Vibration stimulation enhances robustness in teleoperation robot system with EEG and eye-tracking hybrid control

Abstract

Introduction: The application of non-invasive brain-computer interfaces (BCIs) in robotic control is limited by insufficient signal quality and decoding capabilities. Enhancing the robustness of BCIs without increasing the cognitive load remains a major challenge in brain-control technology. Methods: This study presents a teleoperation robotic system based on hybrid control of electroencephalography (EEG) and eye movement signals, and utilizes vibration stimulation to assist motor imagery (MI) training and enhance control signals.
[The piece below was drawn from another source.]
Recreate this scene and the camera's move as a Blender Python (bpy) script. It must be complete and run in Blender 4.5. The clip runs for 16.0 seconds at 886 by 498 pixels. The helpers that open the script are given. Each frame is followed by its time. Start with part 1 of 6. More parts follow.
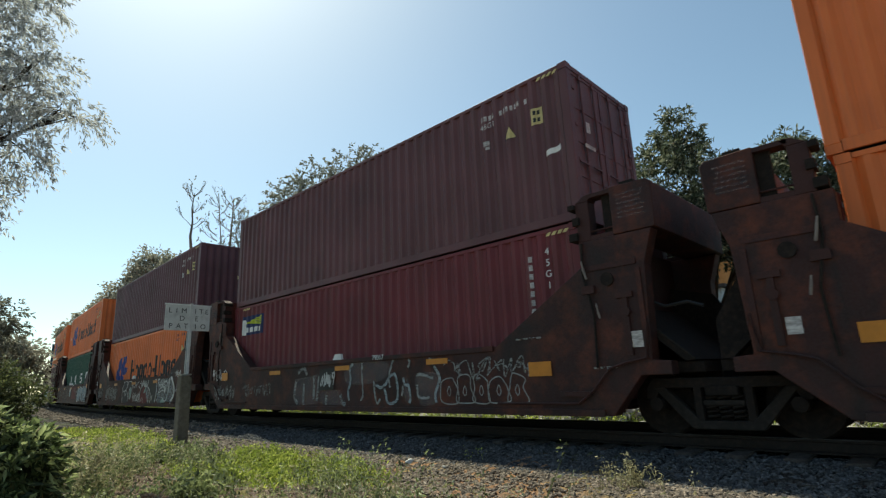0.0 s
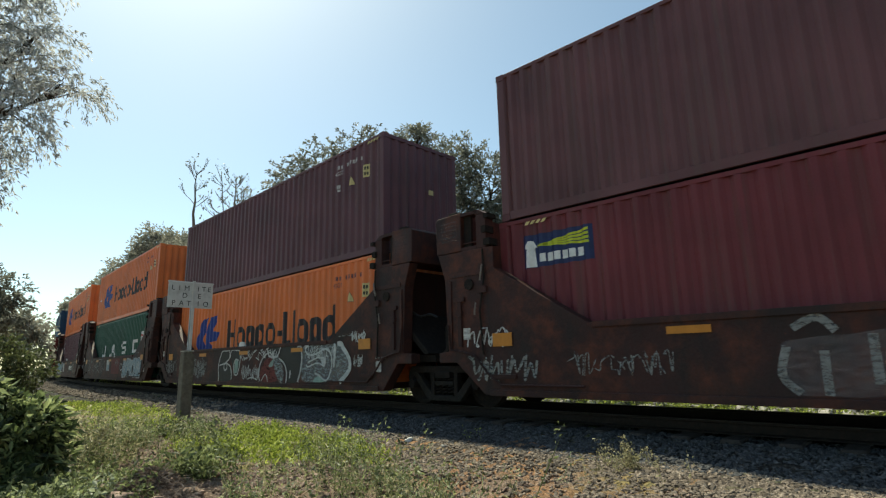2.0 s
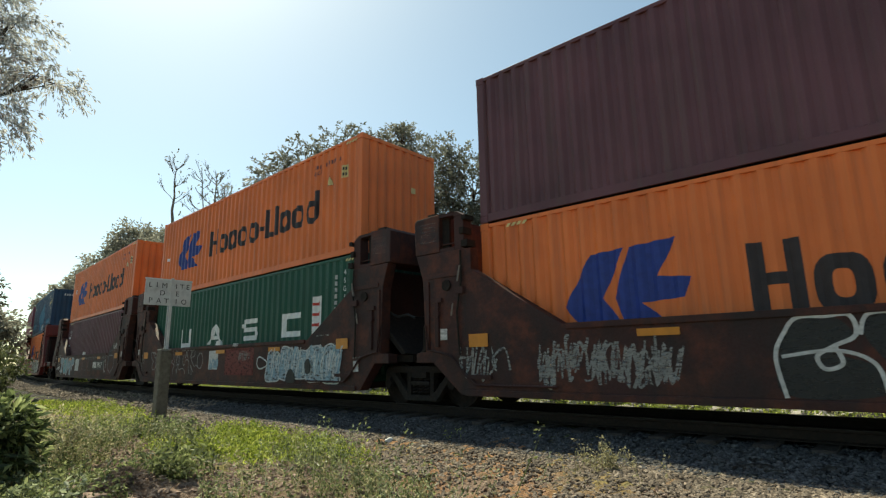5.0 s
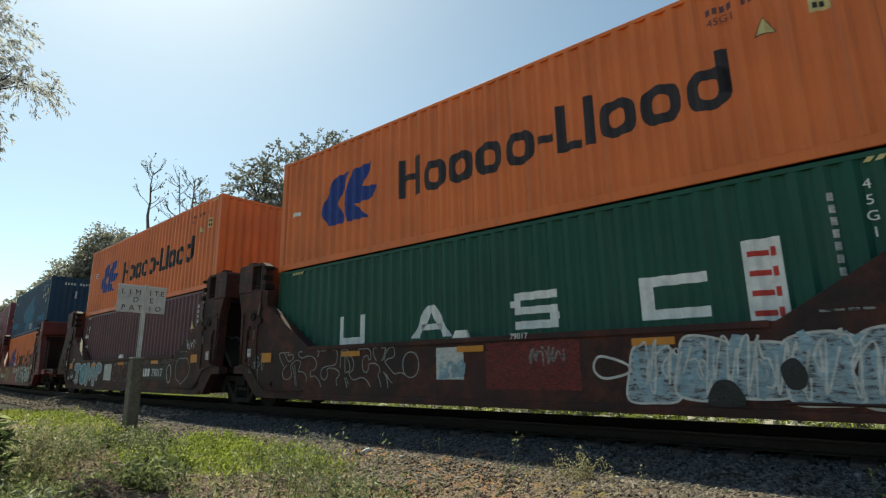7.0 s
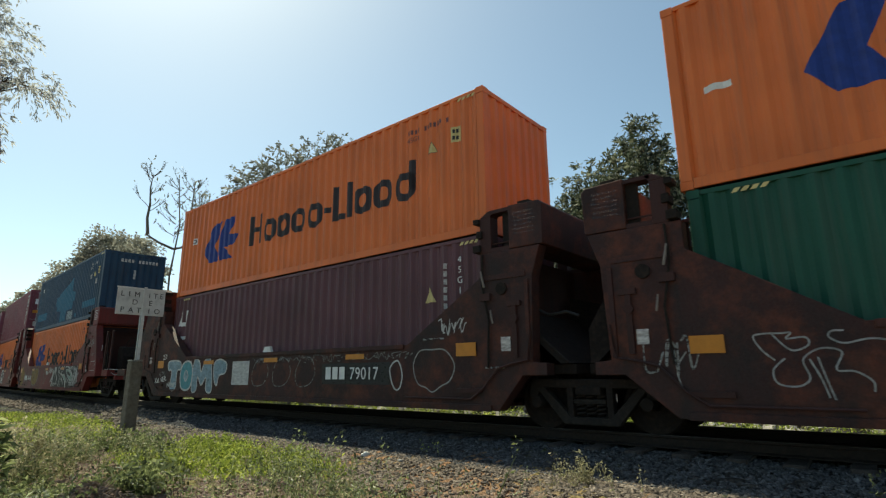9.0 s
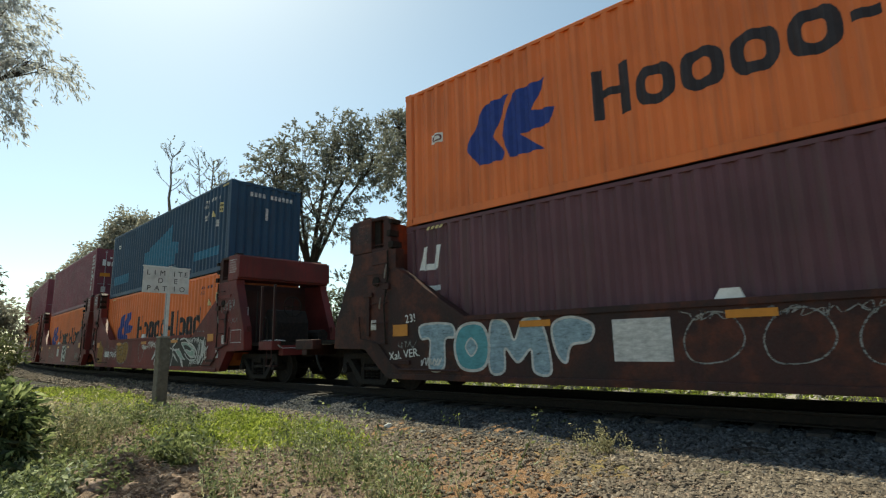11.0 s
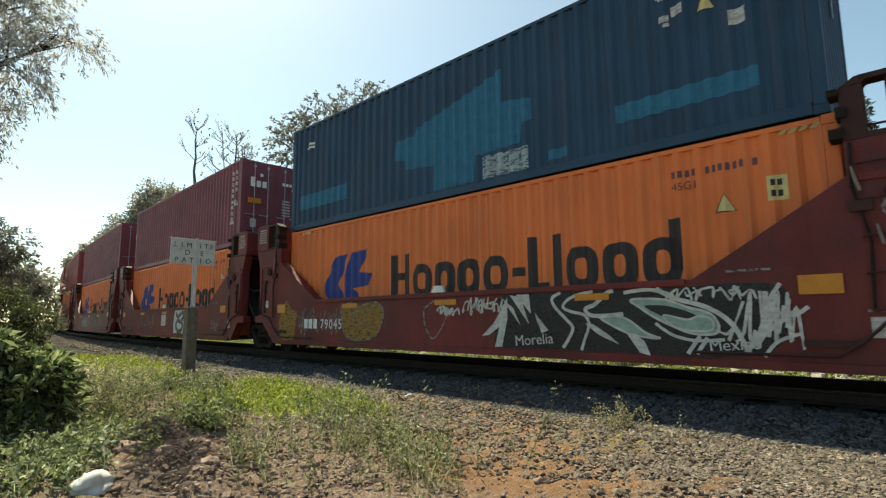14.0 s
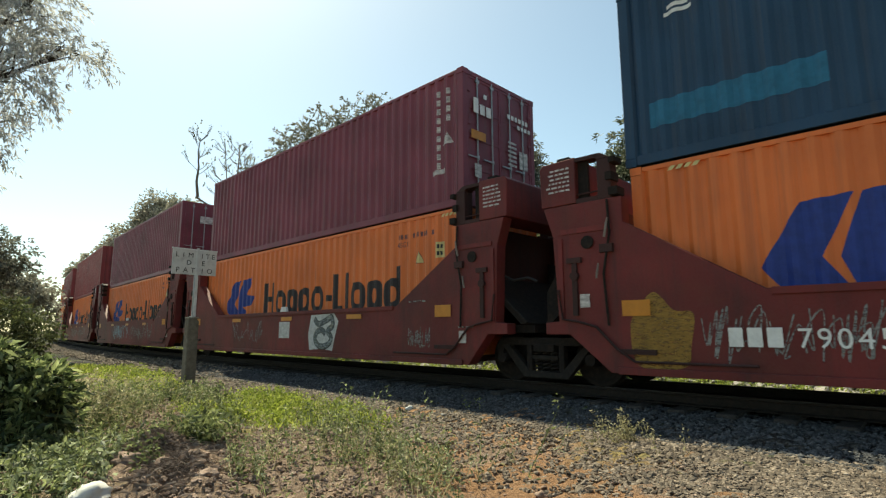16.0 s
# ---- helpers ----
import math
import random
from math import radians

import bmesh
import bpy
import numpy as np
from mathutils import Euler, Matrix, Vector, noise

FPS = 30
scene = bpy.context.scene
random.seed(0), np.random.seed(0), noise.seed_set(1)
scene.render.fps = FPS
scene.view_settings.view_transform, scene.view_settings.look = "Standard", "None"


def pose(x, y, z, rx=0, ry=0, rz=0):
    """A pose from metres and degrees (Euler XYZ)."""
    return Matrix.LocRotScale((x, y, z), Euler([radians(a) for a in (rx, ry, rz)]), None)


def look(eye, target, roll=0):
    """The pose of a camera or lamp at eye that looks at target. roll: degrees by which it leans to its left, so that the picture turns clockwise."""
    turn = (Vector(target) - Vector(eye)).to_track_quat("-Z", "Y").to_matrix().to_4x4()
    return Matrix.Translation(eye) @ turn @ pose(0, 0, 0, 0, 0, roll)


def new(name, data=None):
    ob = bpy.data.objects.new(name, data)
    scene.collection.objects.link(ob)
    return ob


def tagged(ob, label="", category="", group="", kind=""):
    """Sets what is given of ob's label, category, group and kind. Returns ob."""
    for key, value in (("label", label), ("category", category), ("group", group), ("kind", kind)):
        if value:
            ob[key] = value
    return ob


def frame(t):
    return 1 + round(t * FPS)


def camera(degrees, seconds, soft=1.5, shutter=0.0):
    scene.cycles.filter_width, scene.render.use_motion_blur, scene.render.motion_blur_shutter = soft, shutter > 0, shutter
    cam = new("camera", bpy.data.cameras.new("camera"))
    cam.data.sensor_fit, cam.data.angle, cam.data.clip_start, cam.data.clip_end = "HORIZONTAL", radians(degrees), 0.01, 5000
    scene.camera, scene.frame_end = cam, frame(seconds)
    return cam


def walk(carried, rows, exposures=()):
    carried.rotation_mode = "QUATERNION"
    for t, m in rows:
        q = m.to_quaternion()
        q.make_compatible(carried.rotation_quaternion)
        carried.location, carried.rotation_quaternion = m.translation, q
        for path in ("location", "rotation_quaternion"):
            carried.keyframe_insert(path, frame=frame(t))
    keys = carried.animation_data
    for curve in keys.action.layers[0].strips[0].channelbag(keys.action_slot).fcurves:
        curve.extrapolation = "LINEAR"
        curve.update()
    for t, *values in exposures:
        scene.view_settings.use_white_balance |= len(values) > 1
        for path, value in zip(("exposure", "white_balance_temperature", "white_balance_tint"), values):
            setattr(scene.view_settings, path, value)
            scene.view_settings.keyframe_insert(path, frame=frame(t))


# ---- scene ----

A control experiment involving eight subjects was conducted to validate the enhancement effect of this tactile stimulation technique. Results: Experimental results showed that during the MI training phase, the addition of vibration stimulation improved the brain region activation response speed in the tactile group, enhanced the activation of the contralateral motor areas during imagery of non-dominant hand movements, and demonstrated better separability (p = 0.017). In the robotic motion control phase, eye movement-guided vibration stimulation effectively improved the accuracy of online decoding of MI and enhanced the robustness of the control system and success rate of the grasping task. Discussion: The vibration stimulation technique proposed in this study can effectively improve the training efficiency and online decoding rate of MI, helping users enhance their control efficiency while focusing on control tasks. This tactile enhancement technology has potential applications in robot-assisted elderly care, rehabilitation training, and other robotic control scenarios.